Boredom indicates a state of disinterest in life in the moment.
Everyone, at one time or another, feels bored. Boredom is not easily tolerated or understood. Children report boredom frequently because they have not yet learned to entertain themselves. Infants and toddlers rarely experience boredom. Infants spend large blocks of time asleep and much of their waking time feeding. Toddlers have a nearly unlimited curiosity to explore a world that is still new to them. Preschool and school-aged children, however, are fickle in their attentions.

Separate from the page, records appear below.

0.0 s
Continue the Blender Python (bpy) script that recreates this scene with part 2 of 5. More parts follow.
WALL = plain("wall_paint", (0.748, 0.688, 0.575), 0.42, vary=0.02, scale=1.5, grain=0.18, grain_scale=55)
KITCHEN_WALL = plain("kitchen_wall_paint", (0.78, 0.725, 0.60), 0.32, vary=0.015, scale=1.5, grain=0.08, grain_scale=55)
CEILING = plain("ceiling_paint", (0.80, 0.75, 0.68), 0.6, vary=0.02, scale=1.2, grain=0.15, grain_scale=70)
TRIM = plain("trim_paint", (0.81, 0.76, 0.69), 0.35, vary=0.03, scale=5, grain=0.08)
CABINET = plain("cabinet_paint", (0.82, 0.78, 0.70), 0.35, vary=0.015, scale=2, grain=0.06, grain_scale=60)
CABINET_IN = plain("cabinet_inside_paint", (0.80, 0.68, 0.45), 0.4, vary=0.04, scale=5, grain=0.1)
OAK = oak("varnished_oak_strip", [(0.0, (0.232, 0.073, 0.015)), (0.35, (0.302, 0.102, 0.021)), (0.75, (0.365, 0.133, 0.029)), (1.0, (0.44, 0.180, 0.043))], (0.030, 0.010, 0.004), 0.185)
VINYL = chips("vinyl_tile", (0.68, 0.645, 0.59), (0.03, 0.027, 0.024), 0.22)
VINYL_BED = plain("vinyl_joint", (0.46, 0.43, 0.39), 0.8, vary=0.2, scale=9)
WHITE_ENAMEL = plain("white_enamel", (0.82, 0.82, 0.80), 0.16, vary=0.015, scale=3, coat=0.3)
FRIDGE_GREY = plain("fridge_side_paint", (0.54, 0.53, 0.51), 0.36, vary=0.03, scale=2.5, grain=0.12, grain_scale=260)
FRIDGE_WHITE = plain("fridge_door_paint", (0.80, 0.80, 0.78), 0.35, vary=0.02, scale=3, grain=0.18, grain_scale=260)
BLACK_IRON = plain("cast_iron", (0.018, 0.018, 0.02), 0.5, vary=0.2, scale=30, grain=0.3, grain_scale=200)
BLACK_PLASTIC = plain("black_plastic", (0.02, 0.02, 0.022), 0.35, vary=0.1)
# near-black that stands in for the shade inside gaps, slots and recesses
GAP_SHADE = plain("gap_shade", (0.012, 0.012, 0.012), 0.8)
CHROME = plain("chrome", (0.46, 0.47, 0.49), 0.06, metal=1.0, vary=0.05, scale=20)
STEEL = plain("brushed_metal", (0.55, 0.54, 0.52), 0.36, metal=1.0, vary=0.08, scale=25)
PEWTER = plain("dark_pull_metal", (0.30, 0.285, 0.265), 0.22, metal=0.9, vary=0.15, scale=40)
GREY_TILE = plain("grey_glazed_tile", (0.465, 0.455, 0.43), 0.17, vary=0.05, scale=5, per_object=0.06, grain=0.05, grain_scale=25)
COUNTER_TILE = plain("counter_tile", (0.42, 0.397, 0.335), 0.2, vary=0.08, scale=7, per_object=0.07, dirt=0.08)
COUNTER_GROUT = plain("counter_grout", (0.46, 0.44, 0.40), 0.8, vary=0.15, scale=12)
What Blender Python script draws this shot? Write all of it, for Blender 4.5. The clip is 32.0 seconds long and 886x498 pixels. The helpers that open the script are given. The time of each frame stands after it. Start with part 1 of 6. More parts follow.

These children may be engrossed in an activity one minute and, seconds later, lose interest and complain of boredom.
Psychological scientist John Eastwood of York University (Ontario, Canada) and colleagues at the University of Guelph and the University of Waterloo researched the mental processes that distinguish feelings of boredom in order to create a precise definition. Their article, which brings together existing research on attention and boredom, was published in the September 2012 issue of Perspectives on Psychological Science, a journal of the Association for Psychological Science. Psychological science and neuroscience yield a new definition. Eastwood and colleagues defined boredom as an aversive state of wanting, but being unable, to engage in satisfying activity. Boredom in adults is often a sign of a lack of intellectual stimulation or emotional engagement. People who repeatedly complain of boredom might unconsciously suffer from depression. Boredom can be confused with anhedonia (the inability to feel pleasure). Depressed people are often unable to find pleasure or meaning in activities and people. They withdraw from formerly interesting activities or loved ones, appear apathetic, and complain of boredom.